Energy-resolved electron-momentum densities of graphite films

Abstract

We report the results of (e,2e) studies of crystalline graphite films. A noncoplanar asymmetric geometry was used with energies of the incident, scattered, and ejected electrons of 20, 18.8, and 1.2 keV, respectively. Thin (≃150 Å) films of highly oriented pyrolitic graphite were obtained by cleaving followed by plasma etching in an Ar-${\mathrm{O}}_2$ mixture. The (e,2e) spectra were sensitive to oxygen contamination of the film due to the plasma etching. Clean, oxygen-free graphite films were obtained by annealing in vacuum. Spectra of these films show distinct peaks in their momentum and energy distributions, but in between the peaks in the momentum distributions there is an additional contribution of unknown origin.
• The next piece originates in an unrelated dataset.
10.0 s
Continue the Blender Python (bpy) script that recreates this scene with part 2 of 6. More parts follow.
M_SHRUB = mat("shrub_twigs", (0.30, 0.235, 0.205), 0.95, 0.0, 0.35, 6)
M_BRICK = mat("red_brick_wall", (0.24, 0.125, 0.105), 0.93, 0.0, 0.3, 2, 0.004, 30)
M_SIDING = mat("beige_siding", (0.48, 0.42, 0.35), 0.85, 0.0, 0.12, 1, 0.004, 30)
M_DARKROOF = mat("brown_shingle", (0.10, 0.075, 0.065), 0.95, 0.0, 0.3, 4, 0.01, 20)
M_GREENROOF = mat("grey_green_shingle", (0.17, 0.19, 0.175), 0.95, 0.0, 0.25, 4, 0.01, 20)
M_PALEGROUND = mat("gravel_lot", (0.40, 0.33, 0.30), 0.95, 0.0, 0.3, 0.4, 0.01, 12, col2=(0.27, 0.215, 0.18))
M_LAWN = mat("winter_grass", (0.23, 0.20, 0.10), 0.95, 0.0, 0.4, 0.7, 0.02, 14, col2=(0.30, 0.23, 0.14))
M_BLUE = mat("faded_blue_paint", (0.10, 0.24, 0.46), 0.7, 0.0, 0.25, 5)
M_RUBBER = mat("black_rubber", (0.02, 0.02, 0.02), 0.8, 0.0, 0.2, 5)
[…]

The sharp peaks can be associated with the σ band electrons and modeled as an average of the basal plane momentum density of crystalline graphite. Good agreement in the electron dispersion was obtained. Quantitative tests of the momentum density were difficult because of the lack of a full understanding of the additional contributions, but qualitatively the calculated and measured momentum densities agree. A comparison is made with similar measurements of amorphous carbon films. An asssessment of the potential of the (e,2e) technique as applied to solids is made.